Enghouse Systems Limited (TSX:ENGH) – $73.84
Enghouse Systems provides enterprise software solutions and has grown through a ‘roll-up’ strategy, typically spending between $20 million to $40 million a year on acquisitions of good-quality software assets at bargain prices, which are used in contact centres, telecommunication networks, transportation systems and for video conferencing. On June 4, 2020, Enghouse reported better-than-expected Q2 2020 revenue of $140.9 million, up 58% year over year, while net earnings per share of $0.49 also surpassed expectations, surging 64% from a year earlier. Driving second-quarter results was its video conferencing division, Vidyo Inc, which enables healthcare organizations, mostly in the United States, to hold video appointments with patients over the Internet, as well as allowing banks to meet virtually with customers. ENGH stock has a current dividend yield of 0.7% and the Company has increased its dividend for 12 straight years.

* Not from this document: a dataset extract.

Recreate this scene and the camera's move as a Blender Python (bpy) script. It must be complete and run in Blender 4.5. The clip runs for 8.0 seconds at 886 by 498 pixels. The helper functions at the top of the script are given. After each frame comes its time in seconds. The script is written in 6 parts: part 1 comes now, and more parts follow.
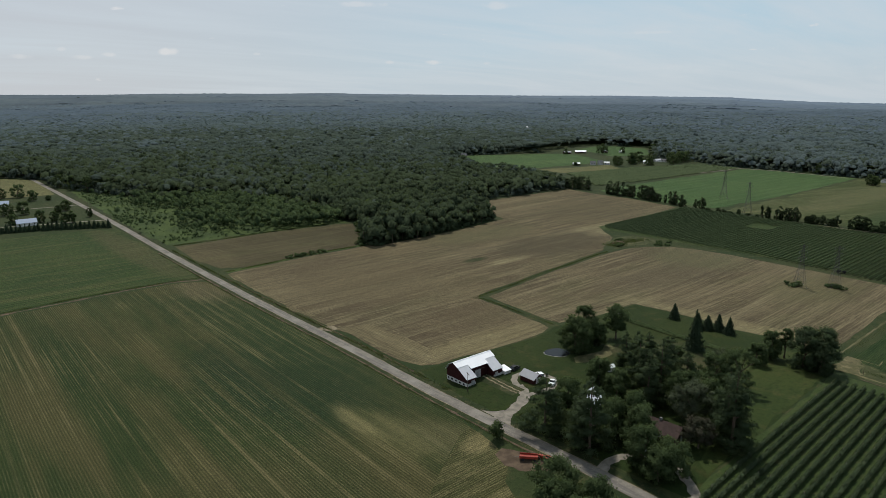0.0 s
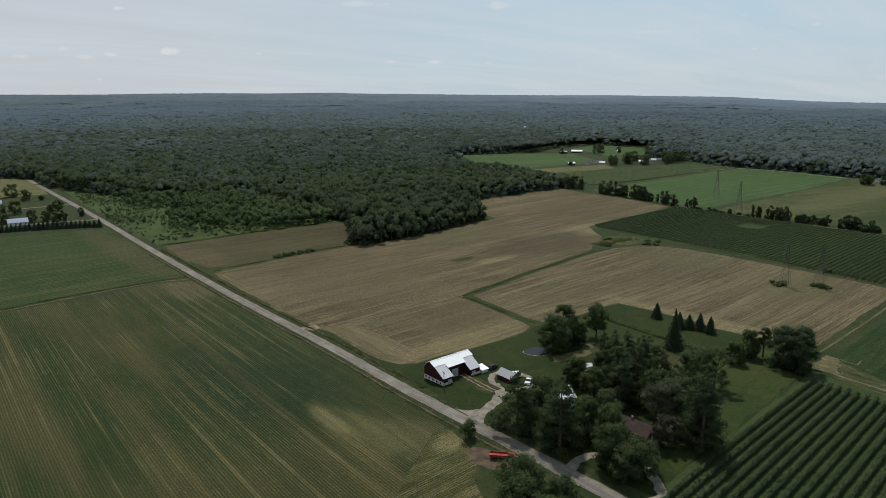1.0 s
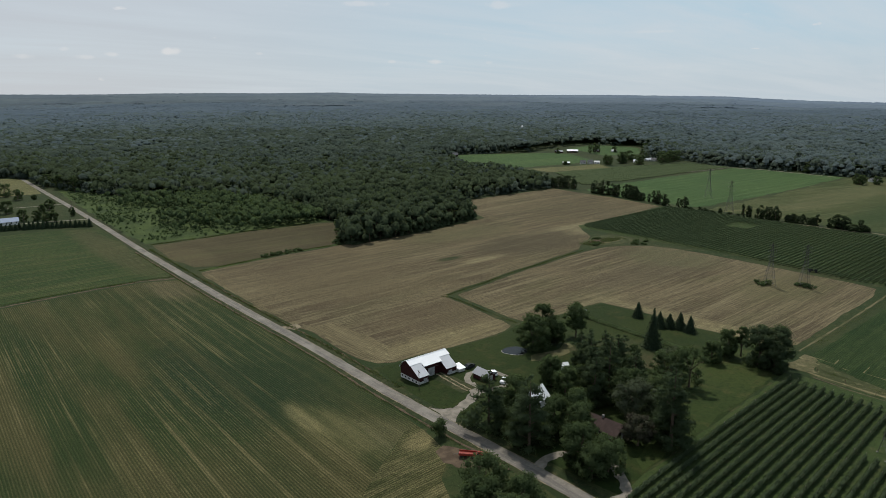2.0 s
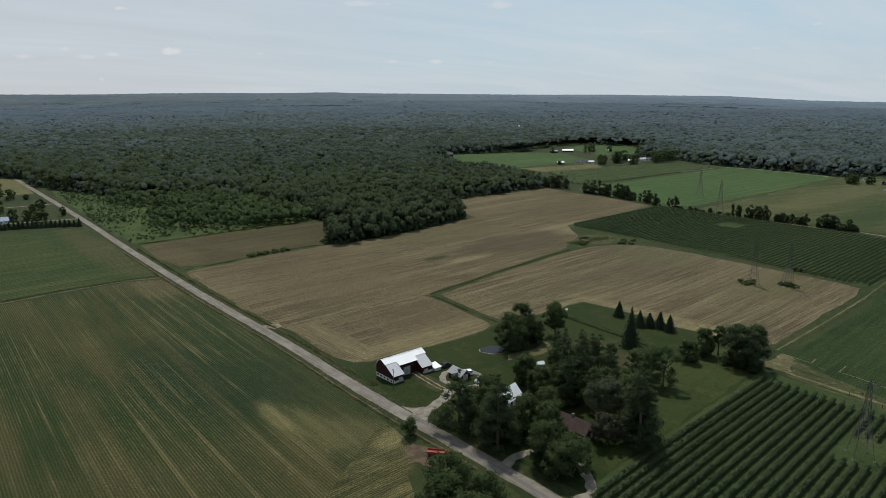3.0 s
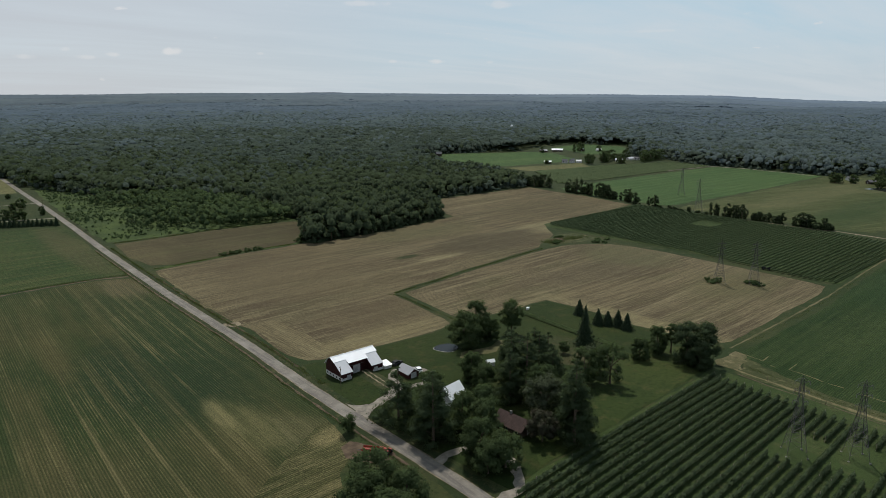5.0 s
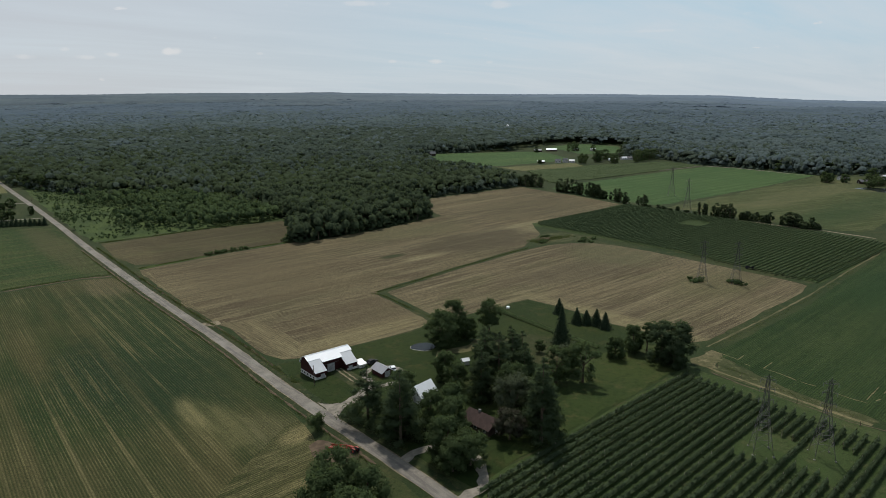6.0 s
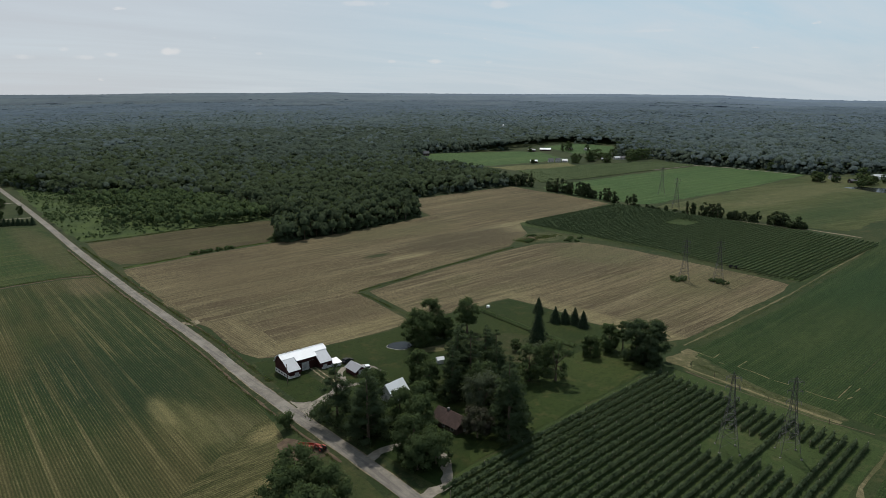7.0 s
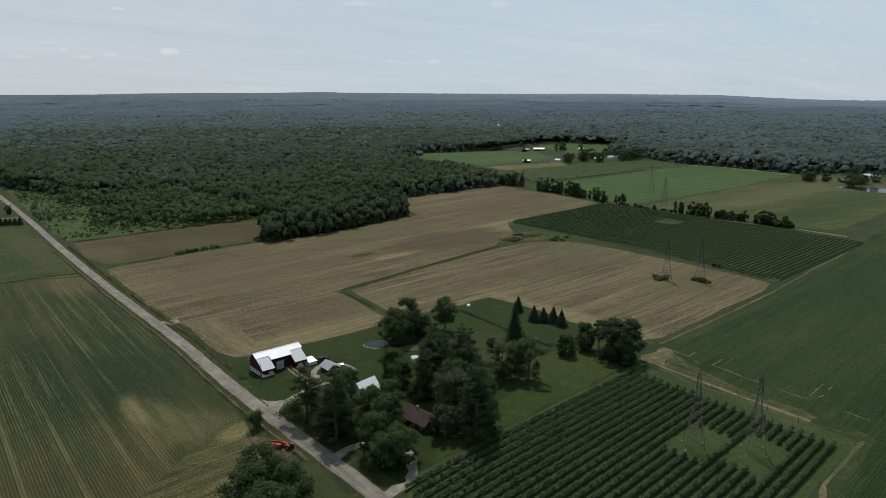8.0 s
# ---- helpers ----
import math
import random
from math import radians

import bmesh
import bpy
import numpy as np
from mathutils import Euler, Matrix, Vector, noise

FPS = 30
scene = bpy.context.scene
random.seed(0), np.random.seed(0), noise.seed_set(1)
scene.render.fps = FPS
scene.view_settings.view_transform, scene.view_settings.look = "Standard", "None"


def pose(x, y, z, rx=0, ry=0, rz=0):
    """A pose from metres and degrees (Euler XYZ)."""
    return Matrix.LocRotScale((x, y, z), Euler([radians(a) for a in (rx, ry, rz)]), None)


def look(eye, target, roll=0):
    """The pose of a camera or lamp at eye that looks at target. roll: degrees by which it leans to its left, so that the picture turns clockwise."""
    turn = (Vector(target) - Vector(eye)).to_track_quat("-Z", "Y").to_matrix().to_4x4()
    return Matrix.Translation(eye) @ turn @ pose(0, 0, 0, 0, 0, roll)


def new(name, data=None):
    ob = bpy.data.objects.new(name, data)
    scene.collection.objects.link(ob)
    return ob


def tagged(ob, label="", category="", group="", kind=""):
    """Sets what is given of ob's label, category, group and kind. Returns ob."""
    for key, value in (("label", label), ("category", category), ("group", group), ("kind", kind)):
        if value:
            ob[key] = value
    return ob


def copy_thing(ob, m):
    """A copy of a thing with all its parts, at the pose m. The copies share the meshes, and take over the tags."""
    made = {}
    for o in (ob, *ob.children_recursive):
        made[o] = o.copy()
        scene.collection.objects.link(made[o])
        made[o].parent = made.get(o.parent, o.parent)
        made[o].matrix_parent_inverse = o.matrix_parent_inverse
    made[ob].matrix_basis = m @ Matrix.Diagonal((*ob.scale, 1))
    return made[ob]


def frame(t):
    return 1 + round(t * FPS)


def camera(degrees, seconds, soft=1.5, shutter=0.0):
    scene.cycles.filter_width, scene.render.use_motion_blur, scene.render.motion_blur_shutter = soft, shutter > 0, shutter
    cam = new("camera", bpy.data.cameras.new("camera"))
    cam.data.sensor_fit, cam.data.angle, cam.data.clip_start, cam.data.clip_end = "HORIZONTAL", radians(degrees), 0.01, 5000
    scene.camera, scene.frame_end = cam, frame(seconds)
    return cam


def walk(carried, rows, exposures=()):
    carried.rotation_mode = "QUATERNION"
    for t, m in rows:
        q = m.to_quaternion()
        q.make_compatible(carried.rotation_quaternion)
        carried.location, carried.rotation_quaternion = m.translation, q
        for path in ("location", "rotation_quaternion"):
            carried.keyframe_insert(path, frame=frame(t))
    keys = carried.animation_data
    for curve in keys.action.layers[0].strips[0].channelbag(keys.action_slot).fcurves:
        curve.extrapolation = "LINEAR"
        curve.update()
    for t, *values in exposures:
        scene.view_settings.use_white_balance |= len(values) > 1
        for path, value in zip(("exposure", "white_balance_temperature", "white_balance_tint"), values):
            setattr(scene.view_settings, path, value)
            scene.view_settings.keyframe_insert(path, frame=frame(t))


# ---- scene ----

  • One-Month Return: 115% (Excluding dividends)

Richards Packaging Income Fund (TSX:RPI.UN) – $64.24
Richards Packaging is a Canadian packaging distributor, the third largest in North America, which targets small- and medium-sized North American businesses. The Company has operated since 1912. Richards Packaging Income Fund reported first-quarter 2020 revenue that rose 33% year over year, 25% of which was organic. The Company saw returns on U.S. sales boosted by the Canadian/U.S. dollar exchange rate, in addition to increased revenue from sales of healthcare-related products associated with fighting COVID-19. RPI.UN has a current dividend yield of 2.1%.

  • One-Year Return: 51% (Excluding dividends)

Disclosure: Neither the author nor his family own shares in any of the companies mentioned above.